* START *

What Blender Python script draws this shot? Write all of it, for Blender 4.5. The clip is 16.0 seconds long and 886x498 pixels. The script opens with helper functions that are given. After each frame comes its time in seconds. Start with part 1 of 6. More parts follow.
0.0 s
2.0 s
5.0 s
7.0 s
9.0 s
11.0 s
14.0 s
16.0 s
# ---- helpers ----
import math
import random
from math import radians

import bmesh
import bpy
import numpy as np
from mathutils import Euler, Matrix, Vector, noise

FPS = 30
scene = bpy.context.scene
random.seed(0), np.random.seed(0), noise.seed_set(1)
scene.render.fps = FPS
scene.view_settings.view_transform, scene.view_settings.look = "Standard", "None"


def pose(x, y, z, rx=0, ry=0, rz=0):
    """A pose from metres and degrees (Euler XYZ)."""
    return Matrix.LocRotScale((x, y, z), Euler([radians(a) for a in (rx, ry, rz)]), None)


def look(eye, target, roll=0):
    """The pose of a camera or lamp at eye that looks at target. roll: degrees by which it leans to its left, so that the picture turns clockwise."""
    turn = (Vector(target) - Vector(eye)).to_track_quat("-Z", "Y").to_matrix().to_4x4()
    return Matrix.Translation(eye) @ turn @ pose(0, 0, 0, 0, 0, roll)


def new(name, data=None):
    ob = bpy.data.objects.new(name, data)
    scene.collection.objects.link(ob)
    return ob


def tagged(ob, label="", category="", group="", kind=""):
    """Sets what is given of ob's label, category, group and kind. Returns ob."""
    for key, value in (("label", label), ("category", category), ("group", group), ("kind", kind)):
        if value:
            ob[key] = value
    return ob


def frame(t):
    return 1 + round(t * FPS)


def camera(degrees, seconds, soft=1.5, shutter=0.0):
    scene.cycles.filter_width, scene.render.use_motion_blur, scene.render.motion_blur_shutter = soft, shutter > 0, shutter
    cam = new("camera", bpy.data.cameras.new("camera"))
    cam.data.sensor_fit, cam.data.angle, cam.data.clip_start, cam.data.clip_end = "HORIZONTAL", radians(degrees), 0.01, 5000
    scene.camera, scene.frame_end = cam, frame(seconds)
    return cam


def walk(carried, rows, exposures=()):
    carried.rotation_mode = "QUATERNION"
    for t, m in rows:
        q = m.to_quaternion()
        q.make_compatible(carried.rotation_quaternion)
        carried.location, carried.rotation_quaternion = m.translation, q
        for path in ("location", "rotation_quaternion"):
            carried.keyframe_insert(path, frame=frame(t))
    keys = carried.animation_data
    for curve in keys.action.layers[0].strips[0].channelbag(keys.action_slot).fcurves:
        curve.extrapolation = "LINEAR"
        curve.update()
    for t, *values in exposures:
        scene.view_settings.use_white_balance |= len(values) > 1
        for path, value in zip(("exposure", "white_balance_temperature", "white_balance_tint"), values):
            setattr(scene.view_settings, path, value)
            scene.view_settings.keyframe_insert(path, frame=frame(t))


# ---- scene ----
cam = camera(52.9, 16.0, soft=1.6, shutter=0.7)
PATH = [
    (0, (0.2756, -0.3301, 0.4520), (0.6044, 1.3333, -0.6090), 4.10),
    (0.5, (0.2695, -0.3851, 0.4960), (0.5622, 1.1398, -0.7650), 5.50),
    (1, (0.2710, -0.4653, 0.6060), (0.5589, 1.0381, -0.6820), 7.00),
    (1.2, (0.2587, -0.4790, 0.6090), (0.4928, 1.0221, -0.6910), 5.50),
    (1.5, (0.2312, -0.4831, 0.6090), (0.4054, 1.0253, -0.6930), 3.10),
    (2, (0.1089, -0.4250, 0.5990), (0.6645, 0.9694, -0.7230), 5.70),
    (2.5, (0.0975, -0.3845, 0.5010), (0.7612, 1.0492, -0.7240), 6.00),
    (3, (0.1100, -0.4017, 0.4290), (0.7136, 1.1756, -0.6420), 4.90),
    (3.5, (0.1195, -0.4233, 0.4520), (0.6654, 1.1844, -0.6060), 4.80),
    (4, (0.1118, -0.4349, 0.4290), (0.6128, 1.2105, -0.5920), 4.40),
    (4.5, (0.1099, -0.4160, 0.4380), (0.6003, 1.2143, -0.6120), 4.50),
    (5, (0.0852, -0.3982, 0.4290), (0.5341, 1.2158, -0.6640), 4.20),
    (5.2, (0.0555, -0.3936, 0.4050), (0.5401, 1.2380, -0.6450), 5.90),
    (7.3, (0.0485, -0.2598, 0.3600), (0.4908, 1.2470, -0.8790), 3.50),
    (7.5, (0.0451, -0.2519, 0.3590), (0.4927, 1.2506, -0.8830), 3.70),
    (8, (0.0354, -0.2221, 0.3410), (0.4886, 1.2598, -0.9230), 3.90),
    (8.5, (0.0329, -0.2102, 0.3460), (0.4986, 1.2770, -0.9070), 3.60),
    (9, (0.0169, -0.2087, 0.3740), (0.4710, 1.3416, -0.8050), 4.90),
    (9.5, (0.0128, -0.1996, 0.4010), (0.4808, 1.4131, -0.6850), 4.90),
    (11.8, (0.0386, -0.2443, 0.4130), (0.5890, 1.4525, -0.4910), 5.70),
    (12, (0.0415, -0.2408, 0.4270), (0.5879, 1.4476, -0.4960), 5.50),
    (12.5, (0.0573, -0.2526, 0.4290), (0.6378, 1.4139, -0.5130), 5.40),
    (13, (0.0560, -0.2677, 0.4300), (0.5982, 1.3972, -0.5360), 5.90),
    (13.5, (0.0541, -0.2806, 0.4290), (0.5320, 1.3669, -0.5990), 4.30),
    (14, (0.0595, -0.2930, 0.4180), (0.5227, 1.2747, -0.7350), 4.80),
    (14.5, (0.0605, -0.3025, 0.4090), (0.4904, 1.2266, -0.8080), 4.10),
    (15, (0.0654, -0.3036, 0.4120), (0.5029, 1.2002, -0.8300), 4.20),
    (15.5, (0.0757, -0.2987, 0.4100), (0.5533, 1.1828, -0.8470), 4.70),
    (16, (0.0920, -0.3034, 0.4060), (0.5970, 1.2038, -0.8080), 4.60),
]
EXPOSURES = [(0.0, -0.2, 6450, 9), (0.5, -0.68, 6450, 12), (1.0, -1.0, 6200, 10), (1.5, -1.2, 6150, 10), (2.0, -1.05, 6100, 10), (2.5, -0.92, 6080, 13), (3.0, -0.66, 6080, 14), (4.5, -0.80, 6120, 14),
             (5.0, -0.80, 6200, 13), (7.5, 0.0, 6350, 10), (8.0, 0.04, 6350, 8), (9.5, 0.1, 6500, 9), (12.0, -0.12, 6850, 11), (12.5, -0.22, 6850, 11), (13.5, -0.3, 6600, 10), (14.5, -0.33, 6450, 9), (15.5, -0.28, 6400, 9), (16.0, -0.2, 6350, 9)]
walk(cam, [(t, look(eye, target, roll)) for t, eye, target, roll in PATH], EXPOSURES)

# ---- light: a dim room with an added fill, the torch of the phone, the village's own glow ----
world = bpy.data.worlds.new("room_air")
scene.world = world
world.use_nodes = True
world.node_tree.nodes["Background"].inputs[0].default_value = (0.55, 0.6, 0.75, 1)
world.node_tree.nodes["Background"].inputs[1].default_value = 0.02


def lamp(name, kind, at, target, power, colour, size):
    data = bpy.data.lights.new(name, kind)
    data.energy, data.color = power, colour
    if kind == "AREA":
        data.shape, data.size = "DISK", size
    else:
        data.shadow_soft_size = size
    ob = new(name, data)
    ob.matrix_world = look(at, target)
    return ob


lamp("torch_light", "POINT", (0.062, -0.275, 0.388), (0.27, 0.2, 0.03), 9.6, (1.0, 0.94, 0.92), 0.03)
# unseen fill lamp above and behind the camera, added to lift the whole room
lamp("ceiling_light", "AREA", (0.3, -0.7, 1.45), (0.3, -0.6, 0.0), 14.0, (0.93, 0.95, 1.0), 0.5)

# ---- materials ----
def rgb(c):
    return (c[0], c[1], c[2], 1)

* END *

* **YOUR OBJECTIVE**
Copy out all lines that carry the word "group".

* **ANSWER TO THIS TASK**
def tagged(ob, label="", category="", group="", kind=""):
    """Sets what is given of ob's label, category, group and kind. Returns ob."""
    for key, value in (("label", label), ("category", category), ("group", group), ("kind", kind)):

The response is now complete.